"That's played out, isn't it, Bill," chimed in another; and to Bill's disgust, as he continued, "It don't go with the little Dutch Doctor since Sharpsburg. Every time his Company's turn would come for picket, while we were at that Camp, Bill would be a front-rank man at the Hospital, with a face as long as a rail, and twisted as if he had just had all his back teeth pulled. The little Dutchman would yell out whenever he would see him—'What for you come? Eh? You tam shneak. Rheumatism, eh? In hip?' And the Doctor would punch his shoulder and hip, and pinch his arms and legs until Bill would squirm like an eel under a gig. 'Here, Shteward,' said the Doctor the last time, as he scribbled a few words on a small piece of paper, 'Take this; make application under left ear, and see if dis tam rheumatism come not out.' Bill followed the Steward, and in a few minutes came back to quarters ornamented with a fly-blister as big as a dollar under his left ear. Next morning Bill didn't report, but he's been going it since on diarrhœa."

"He wasn't smart, there," observed another. "He ought to have done as little Burky of our mess did. He'd hurry to quarters, take the blister off, clap it on again next morning when he'd report, and he'd have the little Dutchman swearing at the blister for not being 'wors a tam.'"

Bill took the sallies of the crowd with the quiet remark that their turn for the sick list would come some day.

The Review on that day was a grand affair. The fine-looking manly form of Old Joe, as, in spite of a

bandaged left ancle not yet recovered from the wound at Antietam, and that kept the foot out of the stirrup, he rode down the line at a gait that tested the horsemanship of his followers, was the admiration of the men. In his honest and independent looking countenance they read, or thought they could, character too purely republican to allow of invidious distinctions between men, who, in their country's hour of need, had left civil pursuits at heavy sacrifices, and those who served simply because the service was to them the business of life. With hearts that kept lively beat with the regimental music as they marched past their new Commander, they rejoiced at this mark of attention to the necessities of the country, which removed an Officer, notorious as a leader of reserves, and placed them under the care of a man high on the list of fighting Generals. "Waterloo," says the historic or rather philosophic novelist of France, "was a change of front of the universe." The results of that contest are matter of record, and justify the remark. At Warrenton a great Republic changed front, and henceforth the milk and water policy of conciliating "our Southern Brethren" ranked as they are behind bristling bayonets, or of intimidating them by a mere show of force, must give way to active campaigning and heavy blows.
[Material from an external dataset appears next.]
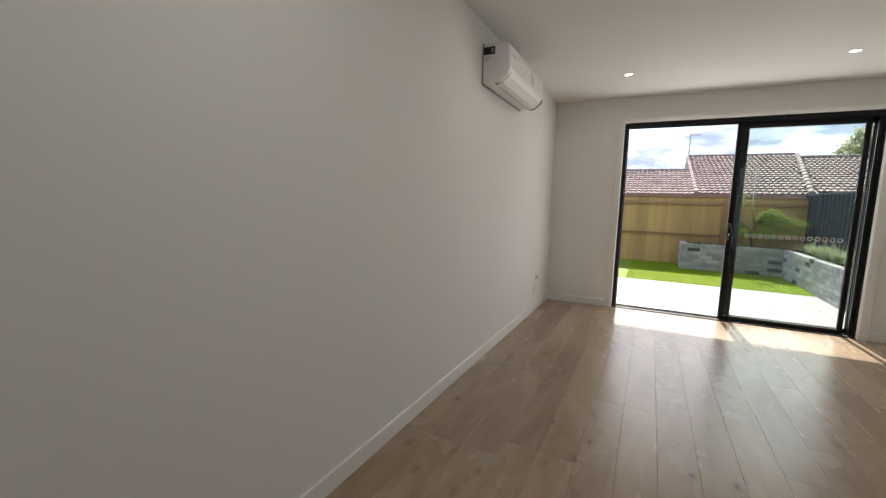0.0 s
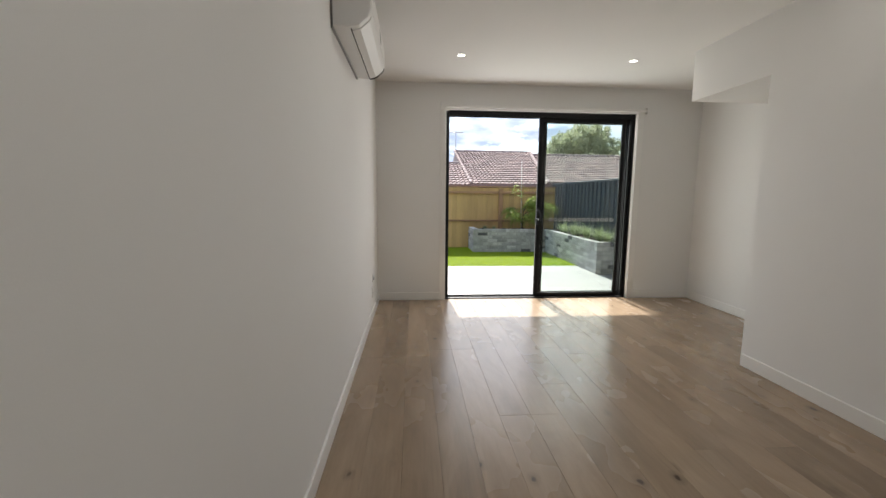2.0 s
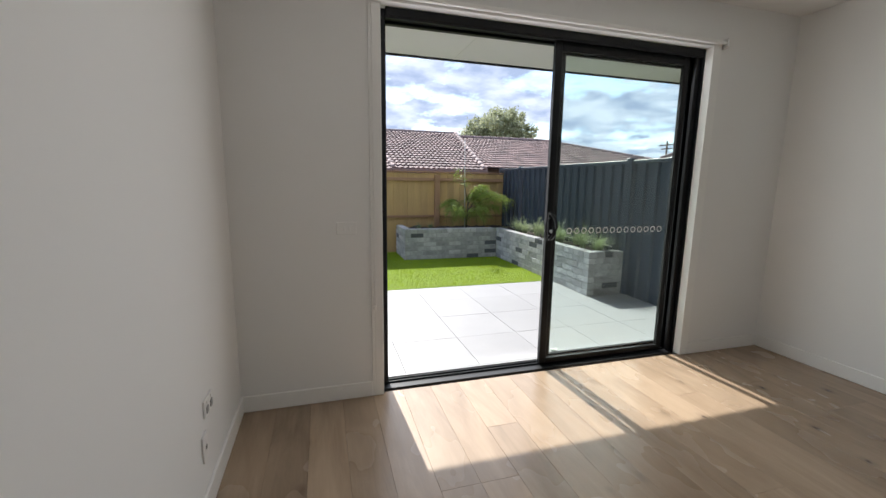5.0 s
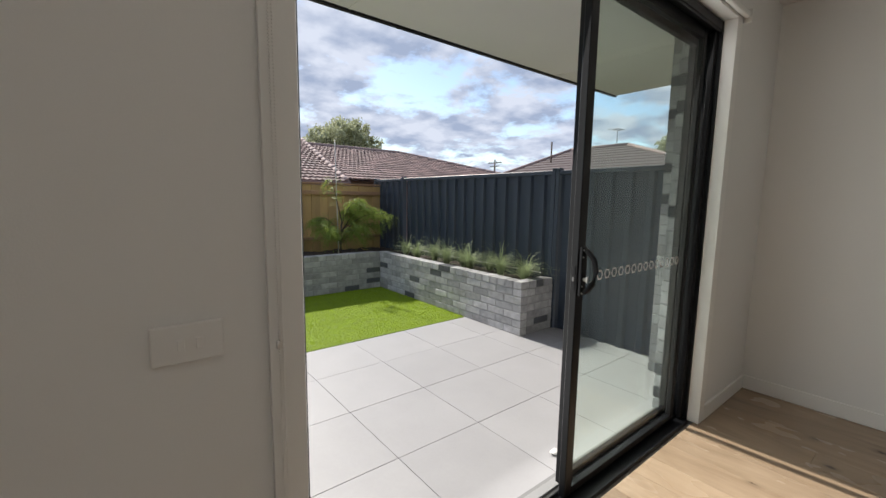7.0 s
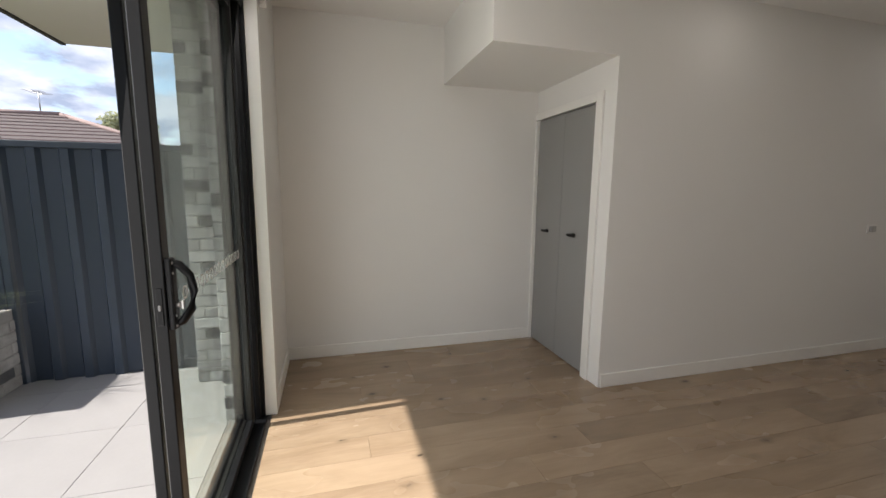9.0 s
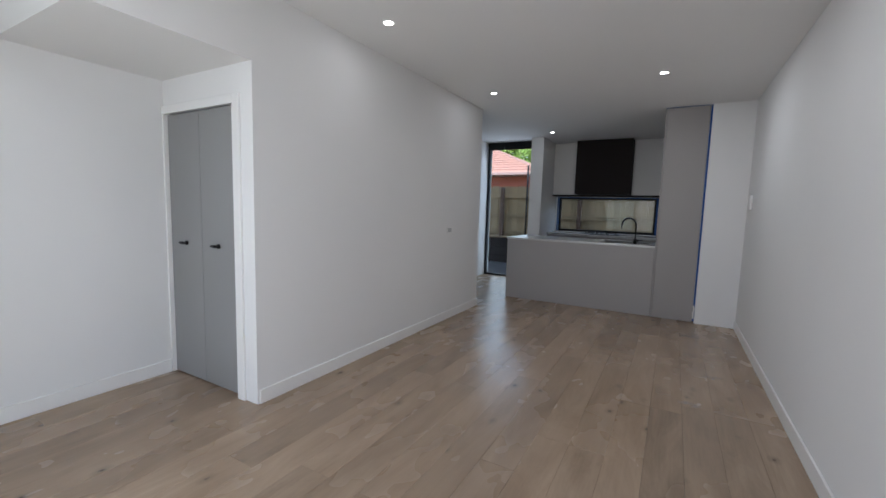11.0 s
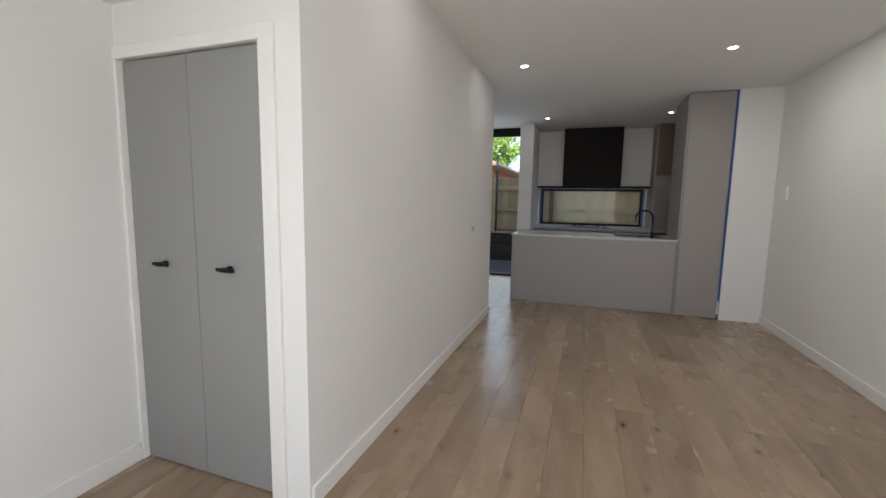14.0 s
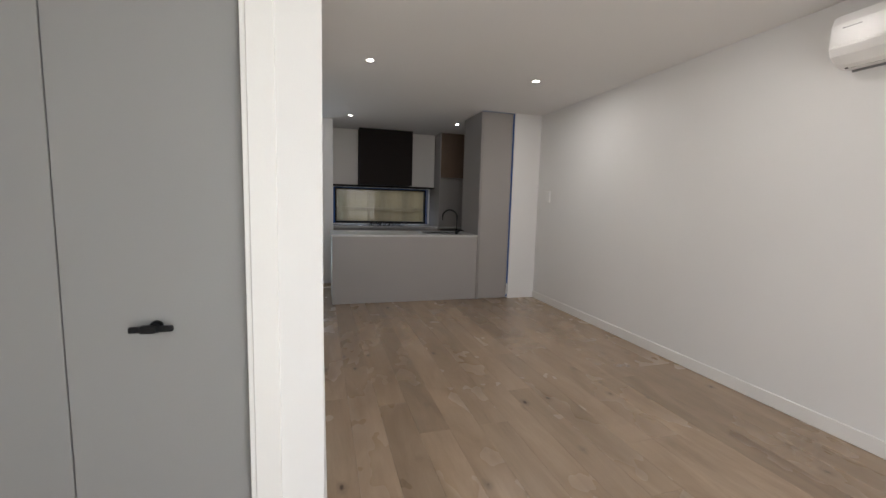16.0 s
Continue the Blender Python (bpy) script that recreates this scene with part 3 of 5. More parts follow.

A rainy, misty morning a day or two after the review, saw the Corps pass through Warrenton, en route for the Railroad Junction, commencing the change of direction by the left flank, ordered by the new Commander of the Army. The halt for the night was made in a low piece of woodland lying south of the railroad. In column of Regiments the Division encamped, and in a space of time incredible to those not familiar with such scenes, knapsacks were

unslung and the smoke of a thousand camp-fires slowly struggled upwards through the falling rain. Its pelting was not needed to lull the soldiers, weary from the wet march and slippery roads, to slumber.

At early dawn they left the Junction and its busy scenes—its lengthy freight-trains, and almost acres of baggage-wagons, to the rear, and struck the route assigned the Grand Division, of which they were part, for Fredericksburg. "A change of base" our friends will read in the leaded headings of the dailies, and pass it by as if it were a transfer of an article of furniture from one side of the room to the other. Little know they how much individual suffering from heavy knapsacks and blistered feet, confusion of wagon-trains, wrangling and swearing of teamsters, and vexation in almost infinite variety, are comprised in these few words. It is the army that moves, however, and the host of perplexities move with it, all unknown to the great public, and transient with the actors themselves as bubbles made by falling rain upon the lake. The delays incident to a wagon-train are legion. Occurring among the foremost wagons, they increase so rapidly that notwithstanding proper precaution and slowness in front, a rear-guard will often be kept running. The profanity produced by a single chuck hole in a narrow road appears to increase in arithmetical proportion as the wagons successively approach, and teamsters in the rear find their ingenuity taxed to preserve their reputation for the vice with their fellows.

Why negroes are not more generally employed as teamsters is a mystery. They are proverbially patient and enduring. Both the interests of humanity and horseflesh would be best subserved by such employment, and the ranks would not be reduced by the constant and heavy details of able-bodied men for that

duty. Capital and careful horsemen are to be found among the contrabands of Virginia, and many a poor beast, bad in harness because badly treated, would rejoice at the change.